Entries from a dataset
-.-.-

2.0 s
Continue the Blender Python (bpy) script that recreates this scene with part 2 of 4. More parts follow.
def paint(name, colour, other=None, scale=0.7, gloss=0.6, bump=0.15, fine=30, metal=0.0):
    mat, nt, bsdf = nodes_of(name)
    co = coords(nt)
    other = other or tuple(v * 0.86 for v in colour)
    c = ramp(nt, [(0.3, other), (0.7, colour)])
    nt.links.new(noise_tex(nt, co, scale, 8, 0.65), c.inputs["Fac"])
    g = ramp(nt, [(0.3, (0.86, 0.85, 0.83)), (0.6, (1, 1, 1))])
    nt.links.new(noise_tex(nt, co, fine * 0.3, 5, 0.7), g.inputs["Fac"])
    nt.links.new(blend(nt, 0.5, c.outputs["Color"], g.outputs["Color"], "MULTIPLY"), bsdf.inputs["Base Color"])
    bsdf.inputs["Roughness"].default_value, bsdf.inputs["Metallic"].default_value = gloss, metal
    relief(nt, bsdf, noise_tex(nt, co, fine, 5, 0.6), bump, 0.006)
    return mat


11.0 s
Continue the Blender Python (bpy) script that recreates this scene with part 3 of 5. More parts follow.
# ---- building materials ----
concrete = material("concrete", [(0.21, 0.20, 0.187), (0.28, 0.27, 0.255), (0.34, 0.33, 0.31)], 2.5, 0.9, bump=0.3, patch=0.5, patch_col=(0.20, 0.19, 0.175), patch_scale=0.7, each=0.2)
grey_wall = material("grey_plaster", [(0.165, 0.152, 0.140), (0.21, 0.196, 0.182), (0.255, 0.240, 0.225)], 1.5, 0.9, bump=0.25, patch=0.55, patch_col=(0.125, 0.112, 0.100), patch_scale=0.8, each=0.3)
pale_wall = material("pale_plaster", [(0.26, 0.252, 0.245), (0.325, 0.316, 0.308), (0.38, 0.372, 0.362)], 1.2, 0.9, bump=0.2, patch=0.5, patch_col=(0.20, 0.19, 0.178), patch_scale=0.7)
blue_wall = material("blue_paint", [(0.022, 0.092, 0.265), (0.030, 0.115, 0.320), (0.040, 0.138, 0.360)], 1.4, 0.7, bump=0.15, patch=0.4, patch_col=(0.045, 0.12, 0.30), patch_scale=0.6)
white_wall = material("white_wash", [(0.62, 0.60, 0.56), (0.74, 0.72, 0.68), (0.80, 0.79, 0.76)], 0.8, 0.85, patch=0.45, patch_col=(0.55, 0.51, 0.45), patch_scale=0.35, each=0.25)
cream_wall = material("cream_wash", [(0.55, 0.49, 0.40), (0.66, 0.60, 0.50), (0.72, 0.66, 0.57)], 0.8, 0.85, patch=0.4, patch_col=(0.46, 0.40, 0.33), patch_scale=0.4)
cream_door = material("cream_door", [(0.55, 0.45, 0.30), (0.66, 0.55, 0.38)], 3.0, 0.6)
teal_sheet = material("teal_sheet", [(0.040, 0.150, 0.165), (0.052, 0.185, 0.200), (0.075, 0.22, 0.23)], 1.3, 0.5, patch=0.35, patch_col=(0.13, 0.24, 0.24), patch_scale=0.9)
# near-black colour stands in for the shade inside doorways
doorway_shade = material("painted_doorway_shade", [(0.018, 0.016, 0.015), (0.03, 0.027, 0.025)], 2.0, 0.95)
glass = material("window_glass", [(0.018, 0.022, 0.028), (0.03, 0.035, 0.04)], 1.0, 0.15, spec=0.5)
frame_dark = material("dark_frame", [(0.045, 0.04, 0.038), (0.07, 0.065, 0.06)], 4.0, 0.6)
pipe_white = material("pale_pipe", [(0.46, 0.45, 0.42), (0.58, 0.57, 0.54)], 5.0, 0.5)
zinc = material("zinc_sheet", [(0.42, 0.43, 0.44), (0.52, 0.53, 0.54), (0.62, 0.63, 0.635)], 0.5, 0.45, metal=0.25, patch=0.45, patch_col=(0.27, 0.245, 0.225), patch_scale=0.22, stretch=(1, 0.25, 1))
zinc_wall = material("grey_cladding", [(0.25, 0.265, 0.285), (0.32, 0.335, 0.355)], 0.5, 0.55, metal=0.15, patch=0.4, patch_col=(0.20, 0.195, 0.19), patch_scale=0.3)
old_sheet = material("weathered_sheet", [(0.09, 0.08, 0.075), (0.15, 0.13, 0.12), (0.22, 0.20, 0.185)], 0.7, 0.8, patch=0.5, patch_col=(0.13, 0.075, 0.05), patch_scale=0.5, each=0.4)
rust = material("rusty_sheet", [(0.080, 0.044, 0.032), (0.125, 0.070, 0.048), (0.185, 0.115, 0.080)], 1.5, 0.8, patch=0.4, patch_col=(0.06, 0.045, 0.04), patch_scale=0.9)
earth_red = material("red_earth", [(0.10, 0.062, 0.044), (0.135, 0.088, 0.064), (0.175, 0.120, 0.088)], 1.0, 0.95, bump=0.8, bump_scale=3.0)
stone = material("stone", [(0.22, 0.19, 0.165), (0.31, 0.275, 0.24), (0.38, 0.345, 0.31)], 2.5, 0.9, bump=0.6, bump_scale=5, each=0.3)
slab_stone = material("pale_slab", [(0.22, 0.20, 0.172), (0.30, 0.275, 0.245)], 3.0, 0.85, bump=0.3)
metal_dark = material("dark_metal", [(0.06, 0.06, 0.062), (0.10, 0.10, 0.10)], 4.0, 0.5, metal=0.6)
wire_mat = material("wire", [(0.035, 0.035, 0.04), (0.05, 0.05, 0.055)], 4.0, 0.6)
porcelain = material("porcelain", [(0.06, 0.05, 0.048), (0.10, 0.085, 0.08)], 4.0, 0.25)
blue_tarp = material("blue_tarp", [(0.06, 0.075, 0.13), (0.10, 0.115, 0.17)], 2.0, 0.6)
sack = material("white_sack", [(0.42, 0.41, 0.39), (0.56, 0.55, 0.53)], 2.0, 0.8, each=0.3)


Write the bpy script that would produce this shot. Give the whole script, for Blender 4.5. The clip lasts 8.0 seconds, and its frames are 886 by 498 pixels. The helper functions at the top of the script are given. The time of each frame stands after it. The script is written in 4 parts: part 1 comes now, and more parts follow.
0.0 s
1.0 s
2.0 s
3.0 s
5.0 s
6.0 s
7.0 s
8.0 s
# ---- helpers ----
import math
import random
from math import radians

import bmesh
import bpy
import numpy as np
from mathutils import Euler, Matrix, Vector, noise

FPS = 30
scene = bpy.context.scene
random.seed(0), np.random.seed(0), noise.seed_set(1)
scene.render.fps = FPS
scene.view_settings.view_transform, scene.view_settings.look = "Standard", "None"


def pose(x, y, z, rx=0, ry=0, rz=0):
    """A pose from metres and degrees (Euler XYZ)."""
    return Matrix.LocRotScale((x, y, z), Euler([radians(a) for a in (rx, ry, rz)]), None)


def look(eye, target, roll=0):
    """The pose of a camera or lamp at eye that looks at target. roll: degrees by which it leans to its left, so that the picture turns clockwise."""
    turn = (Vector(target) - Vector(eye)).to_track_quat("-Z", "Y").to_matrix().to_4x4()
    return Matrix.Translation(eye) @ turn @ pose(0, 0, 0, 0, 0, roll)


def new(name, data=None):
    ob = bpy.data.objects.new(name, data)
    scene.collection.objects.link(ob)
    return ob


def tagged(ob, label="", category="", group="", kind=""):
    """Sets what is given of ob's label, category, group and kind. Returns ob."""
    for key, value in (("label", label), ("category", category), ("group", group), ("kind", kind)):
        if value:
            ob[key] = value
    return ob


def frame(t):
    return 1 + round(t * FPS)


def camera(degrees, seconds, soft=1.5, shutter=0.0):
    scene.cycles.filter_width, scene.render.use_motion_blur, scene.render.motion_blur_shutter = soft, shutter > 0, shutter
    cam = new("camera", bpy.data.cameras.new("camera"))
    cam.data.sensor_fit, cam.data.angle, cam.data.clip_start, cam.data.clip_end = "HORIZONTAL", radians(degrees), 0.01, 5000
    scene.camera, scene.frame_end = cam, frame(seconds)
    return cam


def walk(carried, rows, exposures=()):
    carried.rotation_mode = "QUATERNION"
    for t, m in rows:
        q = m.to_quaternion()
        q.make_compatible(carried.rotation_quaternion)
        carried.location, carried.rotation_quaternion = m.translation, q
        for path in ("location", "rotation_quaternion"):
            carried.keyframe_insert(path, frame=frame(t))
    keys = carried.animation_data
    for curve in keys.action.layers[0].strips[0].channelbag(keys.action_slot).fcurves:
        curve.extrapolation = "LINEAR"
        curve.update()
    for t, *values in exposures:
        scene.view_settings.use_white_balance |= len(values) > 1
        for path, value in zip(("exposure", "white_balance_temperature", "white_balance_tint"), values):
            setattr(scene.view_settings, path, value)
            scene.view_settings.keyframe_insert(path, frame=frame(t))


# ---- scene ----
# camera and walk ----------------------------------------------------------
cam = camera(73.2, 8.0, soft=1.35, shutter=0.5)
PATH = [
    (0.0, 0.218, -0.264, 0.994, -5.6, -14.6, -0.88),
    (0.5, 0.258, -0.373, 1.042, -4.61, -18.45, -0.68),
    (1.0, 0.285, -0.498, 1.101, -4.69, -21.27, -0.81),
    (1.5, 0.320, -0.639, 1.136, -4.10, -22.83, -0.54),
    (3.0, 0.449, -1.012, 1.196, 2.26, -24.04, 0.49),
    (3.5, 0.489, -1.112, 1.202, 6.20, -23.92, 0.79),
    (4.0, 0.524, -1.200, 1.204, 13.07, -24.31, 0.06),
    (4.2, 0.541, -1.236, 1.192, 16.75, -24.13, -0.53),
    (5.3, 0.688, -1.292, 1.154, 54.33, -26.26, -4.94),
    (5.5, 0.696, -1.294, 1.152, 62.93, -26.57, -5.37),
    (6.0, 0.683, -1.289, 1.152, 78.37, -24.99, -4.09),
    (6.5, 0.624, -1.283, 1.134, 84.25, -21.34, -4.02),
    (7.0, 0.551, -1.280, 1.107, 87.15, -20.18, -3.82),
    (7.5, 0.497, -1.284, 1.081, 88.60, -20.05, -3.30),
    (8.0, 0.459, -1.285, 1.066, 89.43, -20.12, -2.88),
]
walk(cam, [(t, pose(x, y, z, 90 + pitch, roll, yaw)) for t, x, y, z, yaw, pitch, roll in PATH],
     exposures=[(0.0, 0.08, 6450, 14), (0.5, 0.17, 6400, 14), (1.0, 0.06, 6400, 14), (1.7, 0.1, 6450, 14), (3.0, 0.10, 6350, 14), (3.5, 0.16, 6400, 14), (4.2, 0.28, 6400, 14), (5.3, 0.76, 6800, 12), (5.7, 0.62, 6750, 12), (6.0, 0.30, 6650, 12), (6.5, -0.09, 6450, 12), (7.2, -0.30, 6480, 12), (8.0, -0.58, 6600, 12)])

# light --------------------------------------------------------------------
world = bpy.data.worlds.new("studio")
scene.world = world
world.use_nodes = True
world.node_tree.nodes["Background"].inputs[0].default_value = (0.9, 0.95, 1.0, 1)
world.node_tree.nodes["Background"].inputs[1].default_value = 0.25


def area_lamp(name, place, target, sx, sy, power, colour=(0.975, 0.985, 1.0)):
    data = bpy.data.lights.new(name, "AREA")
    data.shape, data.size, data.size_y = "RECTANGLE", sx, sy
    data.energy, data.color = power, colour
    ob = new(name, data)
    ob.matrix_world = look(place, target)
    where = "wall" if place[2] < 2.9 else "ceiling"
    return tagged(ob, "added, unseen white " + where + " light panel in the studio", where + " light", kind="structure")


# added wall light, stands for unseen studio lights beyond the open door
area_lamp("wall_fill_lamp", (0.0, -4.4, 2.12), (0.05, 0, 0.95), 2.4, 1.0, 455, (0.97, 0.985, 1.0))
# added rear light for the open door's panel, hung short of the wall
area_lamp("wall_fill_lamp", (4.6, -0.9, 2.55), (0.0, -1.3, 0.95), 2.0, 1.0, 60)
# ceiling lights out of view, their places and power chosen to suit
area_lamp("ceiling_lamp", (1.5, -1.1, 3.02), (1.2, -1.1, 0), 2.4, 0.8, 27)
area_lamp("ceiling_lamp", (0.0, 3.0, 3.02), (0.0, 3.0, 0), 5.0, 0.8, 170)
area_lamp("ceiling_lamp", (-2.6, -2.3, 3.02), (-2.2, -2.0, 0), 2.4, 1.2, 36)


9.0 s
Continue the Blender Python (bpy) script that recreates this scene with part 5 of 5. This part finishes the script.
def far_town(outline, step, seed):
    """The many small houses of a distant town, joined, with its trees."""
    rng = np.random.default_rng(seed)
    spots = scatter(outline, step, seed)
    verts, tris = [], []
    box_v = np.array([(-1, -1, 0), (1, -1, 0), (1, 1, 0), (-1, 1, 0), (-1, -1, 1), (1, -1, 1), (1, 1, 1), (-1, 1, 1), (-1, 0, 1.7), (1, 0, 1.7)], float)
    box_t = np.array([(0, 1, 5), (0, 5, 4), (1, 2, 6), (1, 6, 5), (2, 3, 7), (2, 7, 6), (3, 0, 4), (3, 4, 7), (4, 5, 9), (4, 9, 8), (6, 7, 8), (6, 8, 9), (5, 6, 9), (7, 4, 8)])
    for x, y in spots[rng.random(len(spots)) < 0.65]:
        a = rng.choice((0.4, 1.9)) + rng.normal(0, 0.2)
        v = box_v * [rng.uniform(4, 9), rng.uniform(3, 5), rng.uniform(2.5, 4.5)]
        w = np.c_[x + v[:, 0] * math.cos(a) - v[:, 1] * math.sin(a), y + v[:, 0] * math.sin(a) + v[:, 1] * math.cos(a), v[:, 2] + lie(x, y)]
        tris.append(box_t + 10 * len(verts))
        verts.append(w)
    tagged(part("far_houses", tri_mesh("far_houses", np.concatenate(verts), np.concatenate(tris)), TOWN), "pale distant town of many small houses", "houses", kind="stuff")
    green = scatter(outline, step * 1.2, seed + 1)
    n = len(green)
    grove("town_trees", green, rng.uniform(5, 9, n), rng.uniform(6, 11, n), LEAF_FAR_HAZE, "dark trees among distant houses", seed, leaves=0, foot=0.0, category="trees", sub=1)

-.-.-

Exercise directions:
Only the number is wanted: how many lines in the data include the word "each"?

Answer to this problem:
7